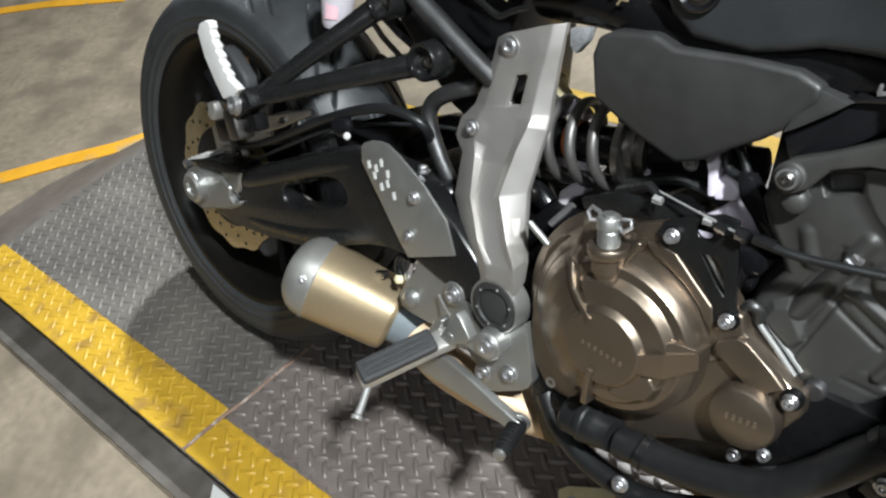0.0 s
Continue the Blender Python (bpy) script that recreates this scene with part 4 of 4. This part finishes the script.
def cover_dome():
    """The domed middle of the cover in one casting: terraces on the engine's front side, a smooth flank behind, three ribs."""
    n, m = 540, 120
    r, a = np.meshgrid(np.linspace(0.0, 0.122, m), np.linspace(0, 360, n, endpoint=False), indexing="ij")
    x, z = CC.x + r * np.cos(np.radians(a)), CC.z + r * np.sin(np.radians(a))

    def ring(*steps):
        return np.interp(r, [s[0] for s in steps], [s[1] for s in steps])

    flank = ring((0, 0.047), (0.037, 0.047), (0.0385, 0.0462), (0.0405, 0.0430), (0.055, 0.0375), (0.070, 0.0305), (0.084, 0.0215), (0.094, 0.0130), (0.103, 0.004), (0.109, -0.004), (0.122, -0.012))
    upper = ring((0, 0.047), (0.0372, 0.047), (0.0382, 0.0464), (0.0420, 0.0412), (0.0430, 0.0405), (0.0635, 0.0398), (0.0645, 0.0392), (0.0690, 0.0312), (0.0700, 0.0303), (0.0785, 0.0298),
                 (0.0795, 0.0293), (0.0838, 0.0222), (0.0846, 0.0200), (0.0858, 0.0030), (0.0868, 0.0), (0.0885, -0.0005), (0.0895, -0.006), (0.122, -0.012))
    lower = ring((0, 0.047), (0.0372, 0.047), (0.0382, 0.0462), (0.0420, 0.0402), (0.0430, 0.0395), (0.0580, 0.0385), (0.0590, 0.0378), (0.0630, 0.0312), (0.0640, 0.0305), (0.0705, 0.0298),
                 (0.0716, 0.0290), (0.0810, 0.0185), (0.0822, 0.0165), (0.0840, 0.0030), (0.0855, 0.0), (0.0880, -0.0005), (0.0890, -0.006), (0.122, -0.012))

    def sector(lo, hi, soft=4.0):
        mid, half = (lo + hi) / 2, (hi - lo) / 2
        off = np.abs((a - mid + 180) % 360 - 180)
        return np.clip((half - off) / soft + 0.5, 0, 1)

    up, low = sector(8, 124), sector(248, 368)
    high = flank * (1 - np.maximum(up, low)) + upper * up + lower * np.clip(low - up, 0, 1)

    def facet(outline, h, slope=1.8):
        return h - np.clip(outline_distance(outline, x, z), 0, None) * slope

    high = blend_up(facet([(0.770, 0.060), (0.788, 0.0635), (0.794, 0.055), (0.788, 0.040), (0.765, 0.030), (0.750, 0.030)], 0.0405, 2.0), high, 0.001)
    high = blend_up(facet([(0.684, 0.144), (0.693, 0.120), (0.704, 0.131), (0.700, 0.142)], 0.0285, 1.5), high, 0.002)
    high = high - 0.0012 * np.exp(-((r - 0.0945) / 0.0016) ** 2) * sector(130, 240, 8)
    y = CC.y - high
    me = bpy.data.meshes.new("cover_dome")
    i, j = np.meshgrid(np.arange(m - 1), np.arange(n), indexing="ij")
    k = (j + 1) % n
    me.from_pydata(np.stack([x, y, z], -1).reshape(-1, 3).tolist(), [], np.stack([i * n + j, i * n + k, (i + 1) * n + k, (i + 1) * n + j], -1).reshape(-1, 4).tolist())
    bm = bmesh.new()
    bm.from_mesh(me)
    bpy.data.meshes.remove(me)
    bmesh.ops.remove_doubles(bm, verts=bm.verts, dist=1e-6)
    return bm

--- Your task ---
Repeat the lines of the listing above verbatim, beginning at its first line and ending at the line containing "x, z = CC.x", which is included. Omit pictures.

--- Solution for this task ---
0.0 s
Continue the Blender Python (bpy) script that recreates this scene with part 4 of 4. This part finishes the script.
def cover_dome():
    """The domed middle of the cover in one casting: terraces on the engine's front side, a smooth flank behind, three ribs."""
    n, m = 540, 120
    r, a = np.meshgrid(np.linspace(0.0, 0.122, m), np.linspace(0, 360, n, endpoint=False), indexing="ij")
    x, z = CC.x + r * np.cos(np.radians(a)), CC.z + r * np.sin(np.radians(a))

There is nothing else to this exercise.